> _Exercise task_: Retype the whole listing, please, keeping every line exact and dropping the pictures.

> _Recorded data_:
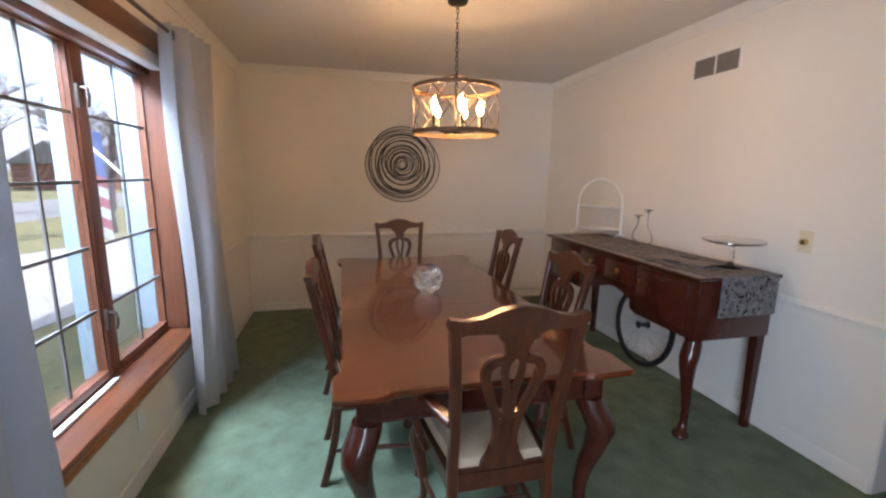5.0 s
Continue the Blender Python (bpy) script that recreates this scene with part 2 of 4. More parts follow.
def loft(bm, rings, closed=False, caps=True):
    vr = [[bm.verts.new(p) for p in r] for r in rings]
    n = len(vr[0])
    for i in range(len(vr) if closed else len(vr) - 1):
        a, b = vr[i], vr[(i + 1) % len(vr)]
        for j in range(n):
            bm.faces.new((a[j], a[(j + 1) % n], b[(j + 1) % n], b[j]))
    if caps and not closed:
        bm.faces.new(vr[0][::-1])
        bm.faces.new(vr[-1])
    return bm


def tube(bm, pts, r, n=8, closed=False, flat=None, up=(0, 0, 1)):
    """A swept rod; r a number or one per point; flat=(a, b) gives a rectangular strip, a across and b along up."""
    pts = [Vector(p) for p in pts]
    rings = []
    for i, p in enumerate(pts):
        if closed:
            d = pts[(i + 1) % len(pts)] - pts[i - 1]
        else:
            d = pts[min(i + 1, len(pts) - 1)] - pts[max(i - 1, 0)]
        d.normalize()
        u = Vector(up)
        if abs(d.dot(u)) > 0.95:
            u = Vector((0, 1, 0)) if abs(d.y) < 0.9 else Vector((1, 0, 0))
        s = d.cross(u).normalized()
        u = s.cross(d)
        if flat:
            a, b = flat[0] / 2, flat[1] / 2
            k = r[i] if isinstance(r, (list, tuple)) else 1
            rings.append([p + s * a * k * x + u * b * y for x, y in ((-1, -.7), (-.8, -1), (.8, -1), (1, -.7), (1, .7), (.8, 1), (-.8, 1), (-1, .7))])
        else:
            rr = r[i] if isinstance(r, (list, tuple)) else r
            rings.append([p + (s * math.cos(2 * math.pi * j / n) + u * math.sin(2 * math.pi * j / n)) * rr for j in range(n)])
    return loft(bm, rings, closed)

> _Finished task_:
5.0 s
Continue the Blender Python (bpy) script that recreates this scene with part 2 of 4. More parts follow.
def loft(bm, rings, closed=False, caps=True):
    vr = [[bm.verts.new(p) for p in r] for r in rings]
    n = len(vr[0])
    for i in range(len(vr) if closed else len(vr) - 1):
        a, b = vr[i], vr[(i + 1) % len(vr)]
        for j in range(n):
            bm.faces.new((a[j], a[(j + 1) % n], b[(j + 1) % n], b[j]))
    if caps and not closed:
        bm.faces.new(vr[0][::-1])
        bm.faces.new(vr[-1])
    return bm


def tube(bm, pts, r, n=8, closed=False, flat=None, up=(0, 0, 1)):
    """A swept rod; r a number or one per point; flat=(a, b) gives a rectangular strip, a across and b along up."""
    pts = [Vector(p) for p in pts]
    rings = []
    for i, p in enumerate(pts):
        if closed:
            d = pts[(i + 1) % len(pts)] - pts[i - 1]
        else:
            d = pts[min(i + 1, len(pts) - 1)] - pts[max(i - 1, 0)]
        d.normalize()
        u = Vector(up)
        if abs(d.dot(u)) > 0.95:
            u = Vector((0, 1, 0)) if abs(d.y) < 0.9 else Vector((1, 0, 0))
        s = d.cross(u).normalized()
        u = s.cross(d)
        if flat:
            a, b = flat[0] / 2, flat[1] / 2
            k = r[i] if isinstance(r, (list, tuple)) else 1
            rings.append([p + s * a * k * x + u * b * y for x, y in ((-1, -.7), (-.8, -1), (.8, -1), (1, -.7), (1, .7), (.8, 1), (-.8, 1), (-1, .7))])
        else:
            rr = r[i] if isinstance(r, (list, tuple)) else r
            rings.append([p + (s * math.cos(2 * math.pi * j / n) + u * math.sin(2 * math.pi * j / n)) * rr for j in range(n)])
    return loft(bm, rings, closed)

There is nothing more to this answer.